Accompanying code for Actor-Critic Method for High Dimensional Static Hamilton--Jacobi--Bellman Partial Differential Equations based on Neural Networks, using actor-critic method to solve the HJB equations. The code is written on Tensorflow 2.0.
Run the following command to solve the HJB equation directly:
python main.py --config_path=configs/lqr_d5.json
Names of config files: "lqr" denotes the linear quadratic regulator; "vdp" denotes the stochastic Van Der Pol oscilator; "ekn" denotes the diffusive Eikonal equation; "lqr_var" denotes the linear quadratic regulator with a non-constant diffusion coefficient.

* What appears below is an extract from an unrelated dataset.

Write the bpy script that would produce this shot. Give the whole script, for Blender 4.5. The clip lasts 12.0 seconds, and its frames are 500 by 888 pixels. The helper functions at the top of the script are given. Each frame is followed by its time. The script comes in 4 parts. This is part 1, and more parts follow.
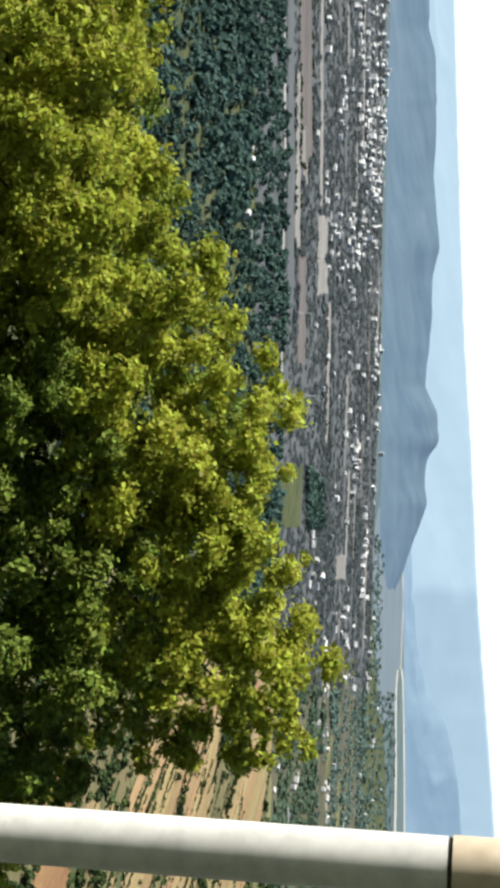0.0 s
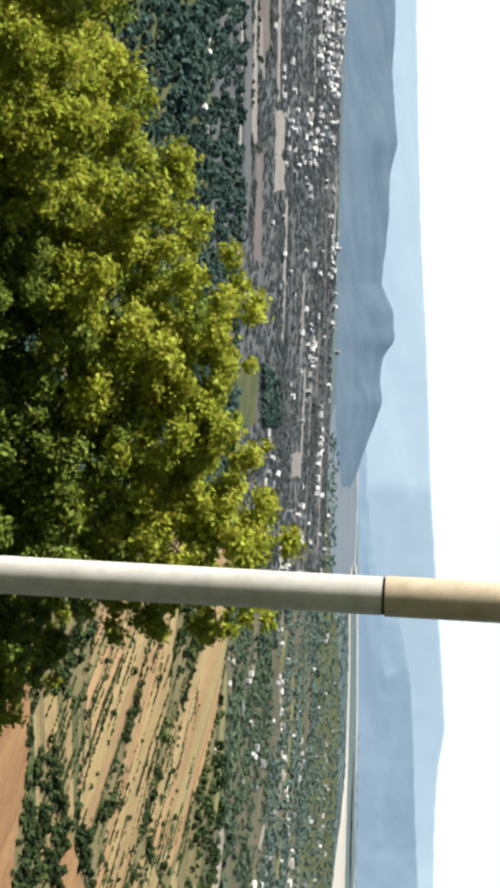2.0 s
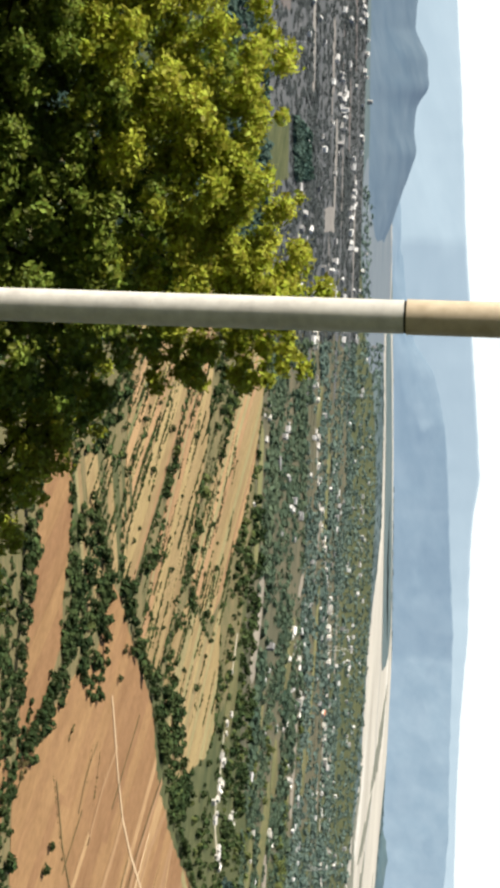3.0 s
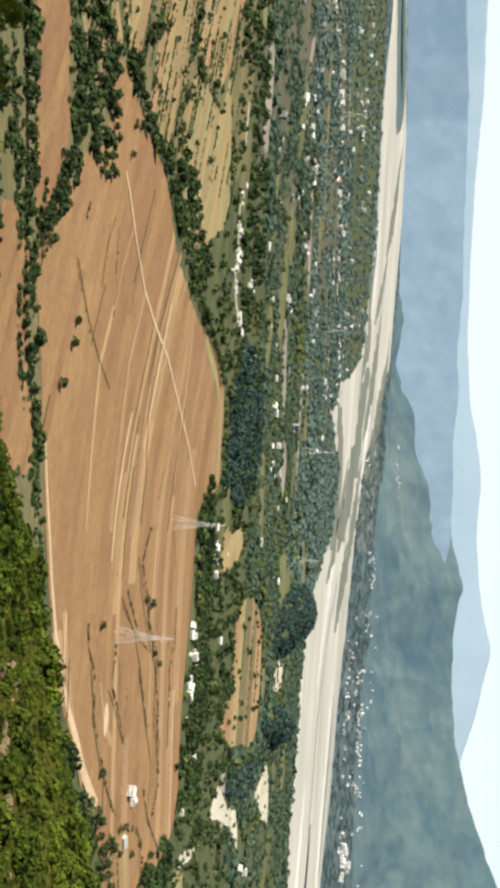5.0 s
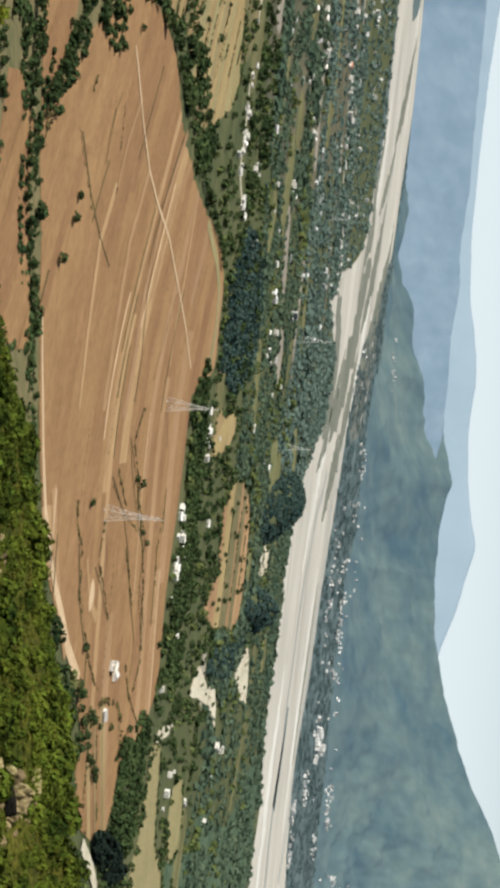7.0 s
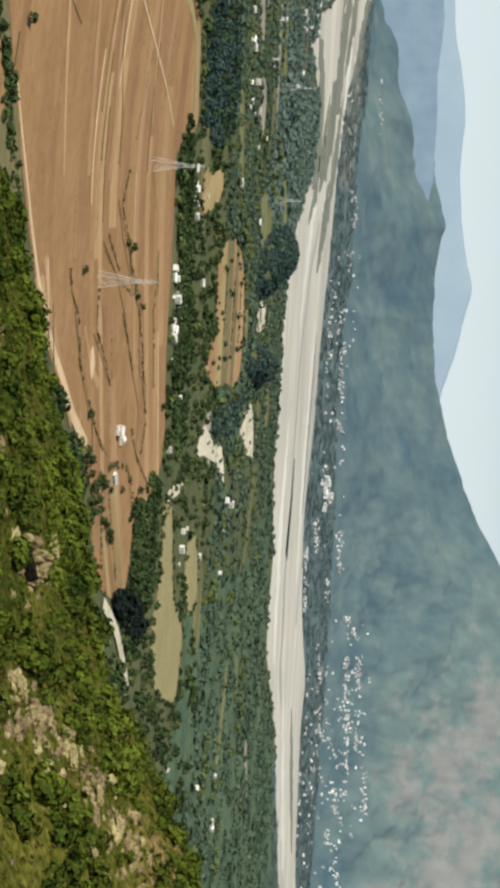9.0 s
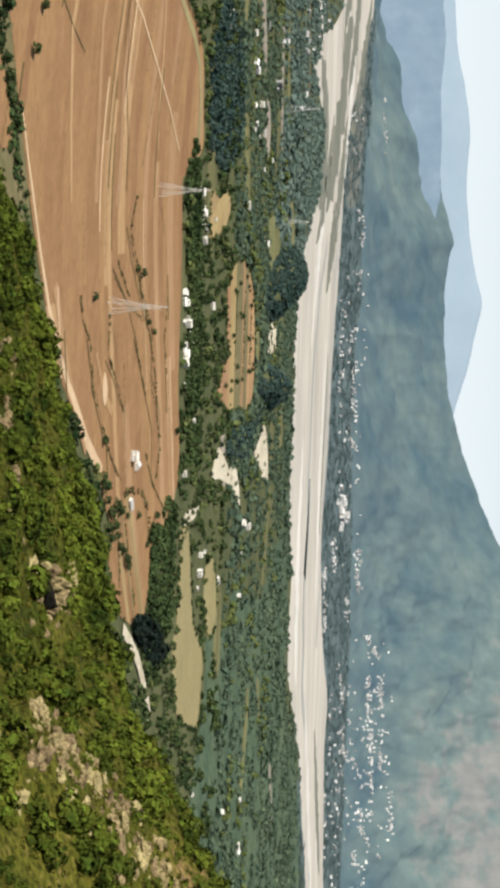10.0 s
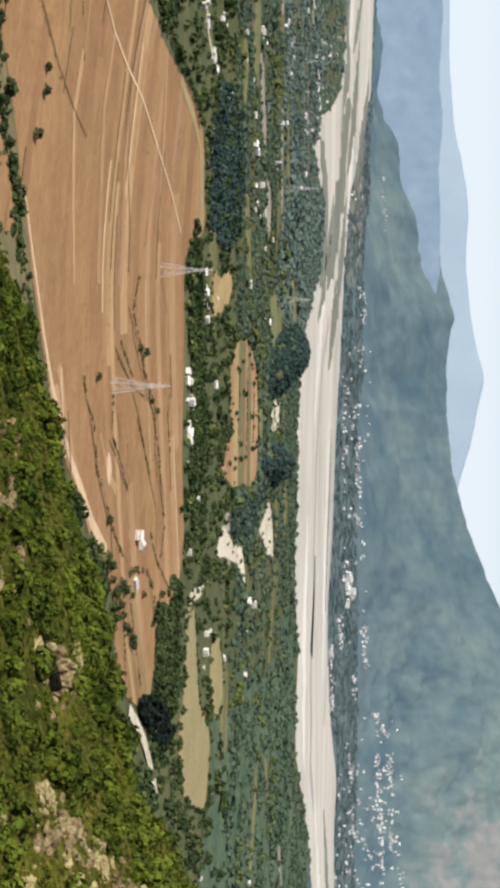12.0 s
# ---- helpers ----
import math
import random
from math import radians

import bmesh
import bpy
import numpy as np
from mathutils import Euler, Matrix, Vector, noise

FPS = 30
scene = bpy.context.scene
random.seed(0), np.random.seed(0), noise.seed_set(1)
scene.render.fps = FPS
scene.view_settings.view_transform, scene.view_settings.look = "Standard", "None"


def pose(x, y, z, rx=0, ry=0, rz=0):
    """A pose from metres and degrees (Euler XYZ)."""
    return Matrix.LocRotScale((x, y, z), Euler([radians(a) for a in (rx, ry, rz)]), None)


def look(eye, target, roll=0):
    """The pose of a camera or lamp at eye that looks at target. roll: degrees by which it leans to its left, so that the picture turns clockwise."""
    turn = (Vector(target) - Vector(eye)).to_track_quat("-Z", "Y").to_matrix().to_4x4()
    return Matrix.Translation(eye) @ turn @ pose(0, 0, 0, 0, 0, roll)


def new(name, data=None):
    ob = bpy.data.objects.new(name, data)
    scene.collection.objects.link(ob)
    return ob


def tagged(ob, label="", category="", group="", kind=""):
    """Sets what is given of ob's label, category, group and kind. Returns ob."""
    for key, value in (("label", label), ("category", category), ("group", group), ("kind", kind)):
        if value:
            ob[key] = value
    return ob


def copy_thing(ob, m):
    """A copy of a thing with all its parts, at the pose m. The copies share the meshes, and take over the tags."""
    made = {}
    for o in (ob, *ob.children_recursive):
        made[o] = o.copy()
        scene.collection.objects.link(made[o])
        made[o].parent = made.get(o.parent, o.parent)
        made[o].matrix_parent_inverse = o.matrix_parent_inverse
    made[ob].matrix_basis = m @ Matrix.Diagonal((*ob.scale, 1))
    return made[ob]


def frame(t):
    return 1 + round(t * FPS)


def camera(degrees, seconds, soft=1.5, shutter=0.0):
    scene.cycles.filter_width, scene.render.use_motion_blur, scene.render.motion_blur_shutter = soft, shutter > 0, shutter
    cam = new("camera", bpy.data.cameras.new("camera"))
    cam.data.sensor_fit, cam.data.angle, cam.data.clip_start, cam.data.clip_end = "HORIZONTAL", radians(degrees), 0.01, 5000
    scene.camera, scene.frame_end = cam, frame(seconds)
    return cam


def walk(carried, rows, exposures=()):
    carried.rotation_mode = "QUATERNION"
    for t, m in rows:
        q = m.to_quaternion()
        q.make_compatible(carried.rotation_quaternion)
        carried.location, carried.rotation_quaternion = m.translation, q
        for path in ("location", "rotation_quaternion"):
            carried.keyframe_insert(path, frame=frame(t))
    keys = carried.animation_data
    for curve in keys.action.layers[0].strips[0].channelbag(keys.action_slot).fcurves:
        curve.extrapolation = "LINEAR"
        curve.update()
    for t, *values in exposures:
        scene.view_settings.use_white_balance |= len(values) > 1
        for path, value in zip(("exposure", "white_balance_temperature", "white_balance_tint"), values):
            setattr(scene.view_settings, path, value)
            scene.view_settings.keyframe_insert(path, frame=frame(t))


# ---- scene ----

Experiments in the paper | Config names |
---|---|
Linear quadratic regulator (Figure 2) | lqr_d5.json, lqr_d10.json, lqr_d20.json |
Stochastic Van Der Pol oscilator (Figure 3) | vdp_d4.json, vdp_d10.json, vdp_d20.json |
Diffusive Eikonal equation (Figure 4) | ekn_d5.json, ekn_d10.json, ekn_d20.json |
Linear quadratic regulator with non-constant diffusion | lqr_var_d5.json, lqr_var_d10.json, lqr_var_d20.json |
Fileds in config files "sample": "normal" means sampling Brownian increments with normal distribution and "bounded" means bounded sample. "scheme": "naive" means using the naive scheme in the paper and "adaptive" means using the stepsize adaptive scheme. "TD": "TD1" means using the variance-reduced least square temporal difference (VR-LSTD) and "TD2" means using least square temporal difference (LSTD). "train": "actor-critic" means training both the value function and the control, "actor" means only training the control (given the correct value function), and "critic" means training only the value function (given the correct control).